The limited palette has gotten to be sort of an artistic fad in recent years. I have seen shows that have a whole roomful of paintings that are in the same color scheme. If you work in a three color palette you have to watch out for that. I am going to show some reasons over the next few days that having a broader palette can come in handy in the depiction of light.
I would suggest for most painters that a palette with a warm and a cool version of each of the three primaries plus white is a better choice. I have a larger palette that that but as I have pointed out it has a smaller three color palette within it. And a smaller earth color palette with black as the blue also. I am quite capable of using only part of my palette . Here is a story of my time painting with a restricted palette. I went back into the blog and grabbed this and painted it here ,so if you have read it before, bear with me.
There are limited palettes that theoretically will make any color. You get a red, a yellow and a blue. I suppose in theory that is true. However in practice you can get a whole lot more colors with a broader palette .This is the downside of a limited palette, you can approximate a lot of colors but you cant get as close as you can with more. The narrow palette does give you nice color harmony though. There are degrees of "matching" a color. If something in the landscape is redder for instance than your red, there is nothing on your palette that you can add to make your painting red enough. Here's a story to illustrate that.
It must have been close to 20 years ago I was living in Maine. It was late autumn and that was a beautiful time to paint outside there. My wife, the keeper of schedules told me that if I was going to have a piece to put before the National Academies' biennial jury for that year, I would have to make it now as the deadline was approaching.

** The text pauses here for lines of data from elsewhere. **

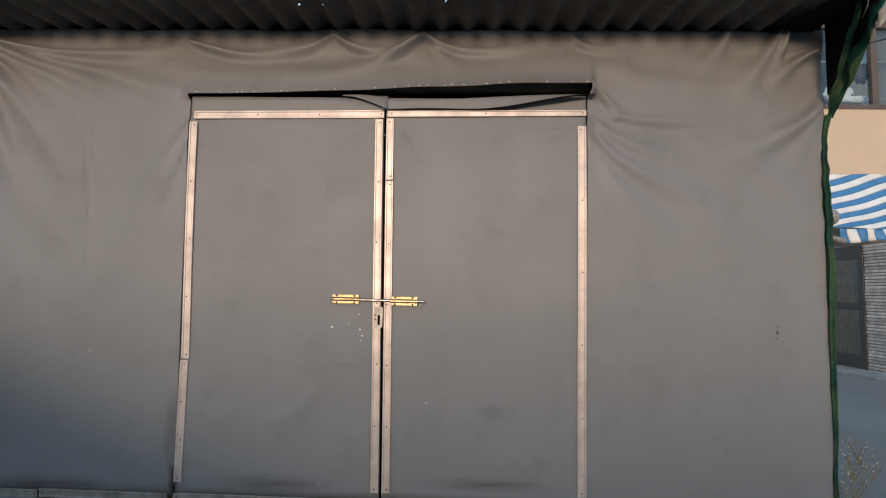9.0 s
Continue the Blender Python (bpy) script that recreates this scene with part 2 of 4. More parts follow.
CLOTH_WHITE = material("white_cloth", (0.7, 0.69, 0.67), 0.9, 0, 0.1, 8, 90, 0.3)
CLOTH_BROWN = material("brown_cloth", (0.28, 0.15, 0.07), 0.9, 0, 0.1, 8, 90, 0.3)
CLOTH_DARK = material("dark_cloth", (0.06, 0.045, 0.045), 0.9, 0, 0.1, 8, 90, 0.3)
def smudge_material(name, base, strength):
    """Dirt that fades out to its rim in uneven blotches."""
    m = material(name, base, 0.6, 0, 0.1, 8, 100, 0.05)
    n, ln = m.node_tree.nodes, m.node_tree.links
    uv = n.new("ShaderNodeTexCoord")
    ball = n.new("ShaderNodeTexGradient")
    ball.gradient_type = "SPHERICAL"
    ln.new(uv.outputs["Object"], ball.inputs[0])
    blot = n.new("ShaderNodeTexNoise")
    blot.inputs["Scale"].default_value, blot.inputs["Detail"].default_value = 3.0, 6
    ln.new(uv.outputs["Object"], blot.inputs["Vector"])
    mul = n.new("ShaderNodeMath")
    mul.operation = "MULTIPLY"
    ln.new(ball.outputs[1], mul.inputs[0])
    ln.new(blot.outputs[0], mul.inputs[1])
    span = n.new("ShaderNodeMapRange")
    span.inputs["From Min"].default_value, span.inputs["From Max"].default_value, span.inputs["To Max"].default_value = 0.08, 0.5, strength
    ln.new(mul.outputs[0], span.inputs["Value"])
    clear, mix = n.new("ShaderNodeBsdfTransparent"), n.new("ShaderNodeMixShader")
    ln.new(span.outputs[0], mix.inputs[0])
    ln.new(clear.outputs[0], mix.inputs[1])
    ln.new(n["Principled BSDF"].outputs[0], mix.inputs[2])
    ln.new(mix.outputs[0], n["Material Output"].inputs[0])
    return m


SMUDGE = smudge_material("dark_smudge", (0.06, 0.055, 0.05), 0.28)
SMUDGE_BROWN = smudge_material("rusty_dirt", (0.06, 0.042, 0.03), 0.34)
CHALK = material("white_paint_flecks", (0.75, 0.74, 0.72), 0.8, 0, 0.05)
GREASE = material("black_scuffs", (0.07, 0.065, 0.06), 0.7, 0, 0.1)


# ---- mesh helpers ----
def part(name, bm, mat, parent=None, label="", smooth=False):
    """One mesh object from a bmesh, under parent if given."""
    bmesh.ops.recalc_face_normals(bm, faces=bm.faces)
    me = bpy.data.meshes.new(name)
    bm.to_mesh(me)
    bm.free()
    me.materials.append(mat)
    if smooth:
        me.shade_smooth()
    ob = new(name, me)
    if parent:
        ob.parent = parent
    return tagged(ob, label) if label else ob


def thing(name, label, category, group="", kind="", at=(0, 0, 0)):
    ob = new(name)
    ob.empty_display_size = 0.1
    ob.location = at
    return tagged(ob, label, category, group, kind)


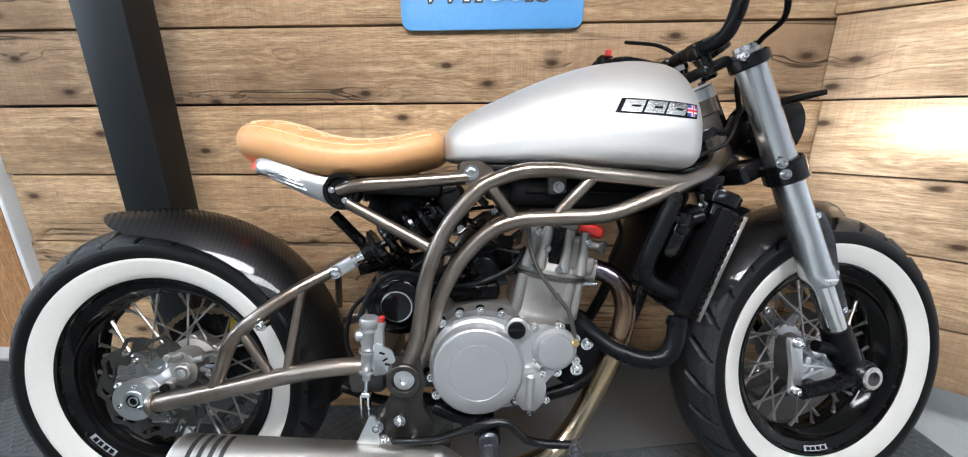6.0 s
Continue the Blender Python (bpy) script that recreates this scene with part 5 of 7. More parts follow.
tube(bm, [(1.068, -0.112, 0.668), (1.040, -0.112, 0.652), (1.022, -0.104, 0.630), (1.012, -0.080, 0.610), (1.005, -0.040, 0.600)], 0.0165, 16)
part("coolant_hose", bm, HOSE, bike, "short black rubber coolant hose")
bm = bm_new()
tube(bm, [(0.988, -0.150, 0.685), (0.993, -0.143, 0.694), (1.006, -0.118, 0.698), (1.025, -0.085, 0.692)], 0.0148, 16)
part("water_manifold", bm, HOSE, bike, "black rubber water pipe elbow")
bm = bm_new()
lathe(bm, [(-0.058, 0.0), (-0.058, 0.020), (-0.050, 0.026), (-0.012, 0.026), (-0.010, 0.029), (0.004, 0.029), (0.006, 0.024), (0.026, 0.022), (0.030, 0.0)], (1.020, -0.112, 0.640), rdir, 28)
part("thermostat_housing", bm, GLOSS_BLACK, bike, "gloss black thermostat housing")
bm = bm_new()
rod(bm, (1.022, -0.112, 0.645), (1.062, -0.128, 0.662), 0.013, 14, 0.002)
part("housing_outlet", bm, SATIN_BLACK, bike)
bm = bm_new()
lathe(bm, [(-0.02, 0.018), (0.0, 0.018), (0.002, 0.028), (0.012, 0.030), (0.022, 0.030), (0.026, 0.026), (0.026, 0.0)], RT + V3(-0.006, -0.130, 0.004), rdir, 26, wob=lambda th: 1 + 0.04 * math.cos(9 * th))
part("filler_cap", bm, GLOSS_BLACK, bike, "knurled black filler cap")
bm = bm_new()
lathe(bm, [(0, 0.004), (0.002, 0.004), (0.0035, 0.0025), (0.0035, 0)], (1.031, -0.160, 0.684), (0, -1, 0.2), 14)
part("bleed_screw", bm, CHROME, bike, "bright bleed screw")
bm = bm_new()
box(bm, (1.005, -0.010, 0.592), (0.075, 0.150, 0.160), 0.02, rot, 2)
part("fan_shroud", bm, BLACK_PLASTIC, bike, "black fan shroud behind the radiator")
bm = bm_new()
box(bm, (1.04, 0.0, 0.725), (0.09, 0.20, 0.05), 0.012, Matrix.Rotation(radians(-15), 3, "Y"), 2)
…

I had been in that show once several years before and made a point of going down to New York to see it. Walking around I realized that the only way I was going to get another painting in the show was to do again what I had unwittingly done the first time. That was to make something truly weird. The jury was mostly modern guys and it looked to me that they would accept a traditional painting, but only if it had a bit of the outrageous to it. I became really sure of that as I stood before a giant painting of a dead bride. If you want to put traditional painting by a "modern" jury, ain't nothin like a dead bride.
My old friend and painting buddy Stefan Pastuhov and I knew exactly where to find strange landscape in autumn in Maine. We set up in the blueberry barrens. The blueberry barrens are about as odd a place as you could imagine. The scrubby plants cover the ground about a foot high and in the fall they turn a bright crimson color. There are a few tufts of grass and the occasional white birch but otherwise there is nothing but the red barrens, rocks and the sky. These barrens are on the tops of bare windswept hills and often cover enormous areas. Scattered about are strangely shaped rocks from the size of refrigerators to the size of small houses that were left there by retreating glaciers. It is like going painting on the moon. Unless you have actually been in a blueberry barren in the fall its hard to believe such a place really exists when you see a painting of one.
So I am set up and working away. I am using a three color palette that I fooled with for about a year. It was cadmium yellow light, cobalt blue and genuine rose madder. It cost a fortune to paint with, but I got a cool look as the cadmium and the cobalt were such clear and clean colors and rose madder has that warm glow and is transparent. Either way I just could not get the color of those bushes. I muttered and fought with it until finally Stefan came over and added alizirin and some cadmium red to my palette. I was immediately able to hit the color. Stefan explained to me that I was an idiot and he may have been right. He explained that he had worked as a carpenter and would never have tried to do a job without the proper tools .
I was able to finish the painting and it was just as weird as could be. It had a pretty good design and to make it even a little stranger it was a 26x29. Not quite square, but almost.The painting did go by the jury . It may have been the oddest painting I ever made. Although it had nothing on the dead bride.
Enough of that, I came here tonight to begin a discussion of light and I intend to start that now. A painting that has light in it will almost always look professional. People love effects based on light.If you want to make a living painting, you need to learn to get light in your paintings. There is nothing that makes a painting deader than no light. There are really two major kinds of light in a painting. The first is when the light is inside the canvas, that's what happens in luminism and in many tonalist paintings. Putting the source of the light within then canvas backlights the landscape and makes the light seem to emanate from within the canvas. Here's one now.
The other kind of light is of course from outside of the canvas. This is a more common "effect" in
landscape painting today. Most luminist and tonalist painting is done in the studio.
Above is a Sargent which is illuminated from above and to the left. That tends to throw one side of objects into the light and one side into the shade. That gives a strong feeling of sunlight. In the next few posts it is this sort of lighting I will explore.